Ram and Sita were married in Janakpur, the ancient Mithila kingdom’s capital city, and their union is still commemorated today
Today, Shree Ramchandra and Sita are worshipped and honoured as part of the Bibaha Panchami festival that is being observed all over the nation. It honours the union of the Hindu deities Ram and Sita, which took place during the Treta Yuga.
According to Hindu mythology, Sita’s father, King Janak of Mithila, suggested a strength test for a potential husband for his daughter—to lift the enormous bow of Lord Shiva. From afar came warriors, relatives, and chieftains, but no man could draw his bow. When Ram, a prince from ancient Adyopdhya, attempted to string the bow, it broke into pieces with ease.
Ram and Sita were married in Janakpur, the ancient Mithila kingdom’s capital city and their union is still commemorated today. Every year, a week-long religious festival includes the procession of Ram and Sita’s idols and a recreation of their Hindu wedding ceremony.
Bajagaja, jhanki, bhajan, kritan, and dance are performed during the festival. When the devotees see the janti and dola, they are overcome with emotion.

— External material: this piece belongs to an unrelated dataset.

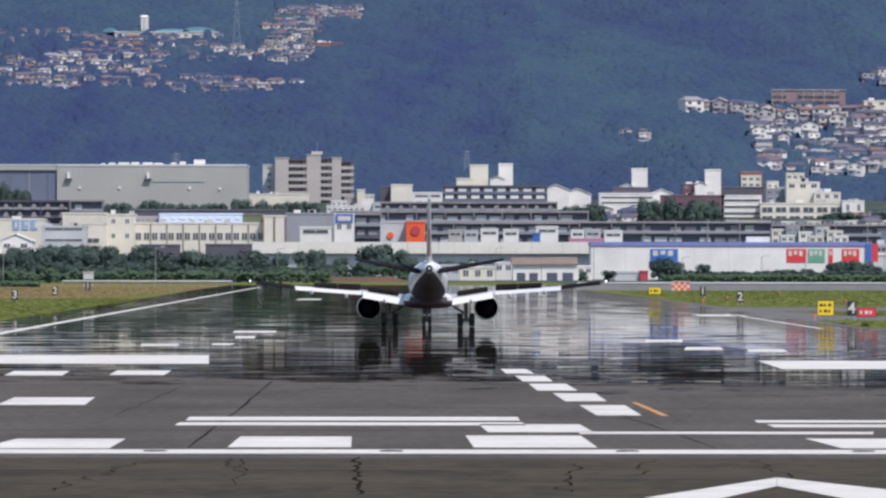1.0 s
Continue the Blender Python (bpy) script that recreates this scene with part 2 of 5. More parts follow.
# walls muted, roofs lifted and blued: distance haze put into the colours
WALLS = ((0.74, 0.71, 0.66), (0.46, 0.43, 0.43), (0.64, 0.58, 0.50), (0.38, 0.36, 0.38), (0.78, 0.76, 0.72), (0.46, 0.40, 0.38), (0.56, 0.52, 0.48), (0.34, 0.32, 0.35))
ROOFS = ((0.09, 0.10, 0.16), (0.11, 0.105, 0.16), (0.22, 0.135, 0.125), (0.14, 0.13, 0.165), (0.085, 0.09, 0.15), (0.20, 0.14, 0.155), (0.12, 0.12, 0.185), (0.30, 0.285, 0.30), (0.095, 0.10, 0.16))
M = {
    "white_wall": mat("white_wall", (0.80, 0.775, 0.735), (0.65, 0.63, 0.60), scale=0.15, fine=1.5),
    "cream_wall": mat("cream_wall", (0.74, 0.70, 0.59), (0.60, 0.56, 0.48), scale=0.12, fine=1.3),
    "pale_grey_wall": mat("pale_grey_wall", (0.55, 0.56, 0.57), (0.42, 0.43, 0.44), scale=0.1, fine=1.2),
    "grey_wall": mat("grey_wall", (0.33, 0.34, 0.37), (0.25, 0.26, 0.29), scale=0.1, fine=1.0),
    "hangar_grey": mat("hangar_grey", (0.40, 0.395, 0.365), (0.34, 0.34, 0.32), scale=0.05, fine=0.8),
    "hangar_blue": mat("hangar_blue", (0.15, 0.175, 0.24), (0.11, 0.135, 0.20), scale=0.06, fine=0.8),
    "olive_wall": mat("olive_wall", (0.16, 0.18, 0.10), (0.11, 0.13, 0.08), scale=0.2, fine=2),
    "red_wall": mat("red_wall", (0.50, 0.06, 0.09), (0.38, 0.05, 0.07), scale=0.3, fine=3),
    "red_brick_wall": mat("red_brick_wall", (0.17, 0.085, 0.11), (0.13, 0.07, 0.09), scale=0.2, fine=2),
    "brick_wall": mat("brick_wall", (0.29, 0.19, 0.20), (0.23, 0.16, 0.17), scale=0.2, fine=2),
    "beige_tower": mat("beige_tower", (0.47, 0.43, 0.40), (0.38, 0.345, 0.335), scale=0.1, fine=1.0),
    # dark colour standing for balcony recess shade; deck columns use it too
    "bay_shade_and_column": mat("bay_shade_and_column", (0.19, 0.18, 0.24), (0.13, 0.12, 0.17), rough=0.6, scale=0.3, fine=2),
    "pylon_steel": mat("pylon_steel", (0.24, 0.28, 0.34), (0.18, 0.22, 0.27), rough=0.6),
    "concrete": mat("concrete", (0.50, 0.48, 0.45), (0.36, 0.34, 0.32), scale=0.1, fine=1.0),
    "deck_concrete": mat("deck_concrete", (0.32, 0.295, 0.31), (0.22, 0.205, 0.23), scale=0.1, fine=1.0),
    "viaduct_concrete": mat("viaduct_concrete", (0.77, 0.74, 0.67), (0.63, 0.60, 0.54), scale=0.08, fine=0.9),
    # dark fill painted in for shade of bays and doorways; also some railings
    "shade_and_rail": mat("shade_and_rail", (0.11, 0.11, 0.155), (0.08, 0.08, 0.115), rough=0.5),
    # this dark roof and the glass below are lifted off black to imitate haze
    "dark_roof": mat("dark_roof", (0.11, 0.10, 0.13), (0.08, 0.075, 0.10), rough=0.6),
    "brown_roof": mat("brown_roof", (0.24, 0.18, 0.14), (0.17, 0.13, 0.11)),
    "glass": mat("glass", (0.085, 0.095, 0.125), (0.06, 0.07, 0.09), rough=0.12, spec=0.6),
    "frame": mat("frame", (0.55, 0.55, 0.53), rough=0.5),
    "sky_sign": mat("sky_sign", (0.62, 0.72, 0.86), (0.52, 0.64, 0.82), scale=0.1, fine=0.8),
    "blue_panel": mat("blue_panel", (0.05, 0.16, 0.48), (0.04, 0.13, 0.4), rough=0.5),
    "pale_blue_panel": mat("pale_blue_panel", (0.28, 0.40, 0.62), (0.24, 0.35, 0.55), rough=0.5),
    "blue_band": mat("blue_band", (0.19, 0.25, 0.54), (0.16, 0.21, 0.48), rough=0.5),
    "orange_panel": mat("orange_panel", (0.85, 0.12, 0.03), (0.75, 0.10, 0.03), rough=0.5),
    "red_panel": mat("red_panel", (0.72, 0.05, 0.06), (0.6, 0.045, 0.05), rough=0.5),
    "green_panel": mat("green_panel", (0.10, 0.30, 0.20), (0.2, 0.4, 0.3), rough=0.5),
    "pink_panel": mat("pink_panel", (0.65, 0.30, 0.42), rough=0.5),
    "yellow_panel": mat("yellow_panel", (0.88, 0.62, 0.02), (0.8, 0.55, 0.02), rough=0.4, fine=9),
    "black_panel": mat("black_panel", (0.025, 0.025, 0.03), rough=0.4),
    "red_clay": mat("red_clay", (0.28, 0.13, 0.115), (0.22, 0.11, 0.10), fine=2),
    "teal_roof": mat("teal_roof", (0.12, 0.27, 0.33), (0.10, 0.22, 0.28)),
    "steel": mat("steel", (0.42, 0.45, 0.48), (0.33, 0.35, 0.38), rough=0.5, metal=0.3),
    "fence_white": mat("fence_white", (0.72, 0.72, 0.70), (0.58, 0.58, 0.56), fine=2),
    "fence_dim": mat("fence_dim", (0.20, 0.19, 0.21), (0.13, 0.15, 0.13), scale=0.15, fine=1.2),
    "fence_grey": mat("fence_grey", (0.27, 0.27, 0.265), (0.20, 0.21, 0.20), scale=0.2, fine=2),
    "house_wall": mat("house_wall", (1.0, 1.0, 1.0), (0.85, 0.85, 0.85), scale=0.3, fine=2, pick="object",
                      picks=WALLS),
    "house_roof": mat("house_roof", (1.0, 1.0, 1.0), (0.8, 0.8, 0.8), rough=0.9, spec=0.08, scale=0.4, fine=3, pick="object",
                      picks=ROOFS),
    "far_house_wall": mat("far_house_wall", (1.0, 1.0, 1.0), (0.85, 0.85, 0.85), scale=0.3, fine=2, pick="island", picks=WALLS, steps=True),
    "far_house_roof": mat("far_house_roof", (1.0, 1.0, 1.0), (0.8, 0.8, 0.8), rough=0.9, spec=0.08, scale=0.4, fine=3, pick="island", picks=ROOFS, steps=True),
    "pale_roof": mat("pale_roof", (0.42, 0.40, 0.42), (0.3, 0.3, 0.33)),
    "bark": mat("bark", (0.12, 0.09, 0.07), (0.08, 0.06, 0.05), fine=8),
    # leaf greens lightened and blued, haze put into their colour
    "leaves": mat("leaves", (1, 1, 1), (0.75, 0.75, 0.75), rough=0.75, scale=0.2, fine=2, pick="island", spec=0.2,
                  picks=((0.056, 0.084, 0.080), (0.064, 0.096, 0.080), (0.058, 0.088, 0.088), (0.068, 0.104, 0.080))),
    "hedge_leaves": mat("hedge_leaves", (1, 1, 1), (0.75, 0.75, 0.75), rough=0.8, scale=0.08, fine=1, pick="island", spec=0.1,
                        picks=((0.056, 0.090, 0.056), (0.062, 0.100, 0.056), (0.058, 0.093, 0.062), (0.066, 0.106, 0.058))),
    # the blue of distance haze is put into both forest colours
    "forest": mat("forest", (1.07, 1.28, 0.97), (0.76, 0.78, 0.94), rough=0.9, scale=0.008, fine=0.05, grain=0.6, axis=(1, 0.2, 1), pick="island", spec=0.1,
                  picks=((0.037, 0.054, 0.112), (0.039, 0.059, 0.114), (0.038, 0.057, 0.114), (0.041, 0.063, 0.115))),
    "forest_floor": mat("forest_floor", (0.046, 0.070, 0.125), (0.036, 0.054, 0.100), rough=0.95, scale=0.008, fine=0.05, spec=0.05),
    "grass": mat("grass", (0.085, 0.125, 0.026), (0.145, 0.125, 0.036), rough=0.95, grain=0.8, scale=0.10, fine=0.9, axis=(1, 0.3, 1), spec=0.1),
    "blades": mat("blades", (1, 1, 1), (0.7, 0.7, 0.7), rough=0.9, scale=0.04, fine=0.4, pick="island", spec=0.05,
                  picks=((0.088, 0.122, 0.028), (0.100, 0.124, 0.031), (0.084, 0.118, 0.027), (0.112, 0.124, 0.034))),
    "dry_blades": mat("dry_blades", (1, 1, 1), (0.8, 0.8, 0.8), rough=0.9, scale=0.04, fine=0.4, pick="island", spec=0.05,
                      picks=((0.17, 0.125, 0.06), (0.15, 0.125, 0.055), (0.19, 0.13, 0.066), (0.135, 0.128, 0.05))),
    "dry_grass": mat("dry_grass", (0.21, 0.13, 0.06), (0.13, 0.13, 0.05), rough=0.95, scale=0.05, fine=0.5, axis=(1, 0.3, 1), spec=0.1),
    "earth": mat("earth", (0.06, 0.08, 0.06), (0.045, 0.06, 0.05), rough=0.95, scale=0.02, fine=0.3, spec=0.1),
    "red_earth": mat("red_earth", (0.13, 0.08, 0.06), (0.09, 0.07, 0.05), rough=0.95, grain=0.8, scale=0.10, fine=0.9, spec=0.1),
    "old_asphalt": mat("old_asphalt", (0.072, 0.060, 0.042), (0.036, 0.031, 0.024), rough=1.0, scale=0.35, fine=2.0, axis=(0.7, 0.4, 1), spec=0.05, grain=0.9),
    "taxi_asphalt": mat("taxi_asphalt", (0.14, 0.13, 0.12), (0.10, 0.095, 0.09), rough=0.8, scale=0.08, fine=0.8, spec=0.3),
    "paint_white": mat("paint_white", (0.66, 0.64, 0.58), (0.49, 0.47, 0.43), rough=0.7, scale=0.25, fine=2.5, grain=0.9),
    "paint_orange": mat("paint_orange", (0.58, 0.26, 0.05), (0.42, 0.20, 0.05), rough=0.6, scale=0.3, fine=3),
    "seam": mat("seam", (0.055, 0.049, 0.042), (0.075, 0.068, 0.058), rough=1.0, scale=0.3, fine=2, spec=0.05),
    "tar": mat("tar", (0.022, 0.019, 0.016), rough=1.0, spec=0.0),
    "plane_white": mat("plane_white", (0.72, 0.72, 0.71), (0.64, 0.64, 0.65), rough=0.3, scale=0.5, fine=4),
    # dark colour for underside and winglet shade; gear doors share it
    "plane_shade_dark": mat("plane_shade_dark", (0.11, 0.095, 0.105), (0.08, 0.07, 0.08), spec=0.04, rough=0.7, scale=0.5, fine=4),
    # grey that puts shade into the white belly
    "belly_shade": mat("belly_shade", (0.07, 0.07, 0.085), (0.055, 0.055, 0.065), spec=0.15, rough=0.35, scale=0.5, fine=4),
    # near-black puts shade into the colour of ailerons, tailplane and elevators
    "aileron_tail_shade": mat("aileron_tail_shade", (0.018, 0.016, 0.021), (0.012, 0.011, 0.015), spec=0.03, rough=0.75, scale=0.5, fine=4),
    # shade on the raised spoilers' rear faces is put into this colour
    "spoiler_shade": mat("spoiler_shade", (0.055, 0.048, 0.046), (0.040, 0.035, 0.034), spec=0.05, rough=0.7, scale=0.5, fine=4),
    "rudder_brown": mat("rudder_brown", (0.34, 0.20, 0.17), (0.27, 0.17, 0.15), rough=0.4, scale=0.5, fine=4),
    "wing_grey": mat("wing_grey", (0.42, 0.43, 0.45), (0.36, 0.37, 0.39), rough=0.4, scale=0.4, fine=4),
    "dark_metal": mat("dark_metal", (0.05, 0.05, 0.055), (0.035, 0.035, 0.04), rough=0.45, metal=0.6),
    "nozzle": mat("nozzle", (0.010, 0.010, 0.013), rough=0.9, spec=0.05),
    "rubber": mat("rubber", (0.02, 0.02, 0.02), rough=0.85),
    "gear_steel": mat("gear_steel", (0.12, 0.12, 0.13), rough=0.4, metal=0.6),
    "fin_red": mat("fin_red", (0.50, 0.07, 0.06), rough=0.35),
}
RUNWAY = asphalt_material("runway_asphalt", (0.100, 0.088, 0.076), (0.054, 0.048, 0.042), 298, 326)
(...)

The chariot pulling the bride and groom are taken on a procession with traditional music around Janakpur city after the Swayambar of Rand Sita, and the procession ends at the Janaki temple area.
The importance of Ram and Sita’s marriage remains the same today as it did then. Today, a sizable fair is being held on the grounds of Janaki temple, and the residents of Janakpur are carrying on the custom.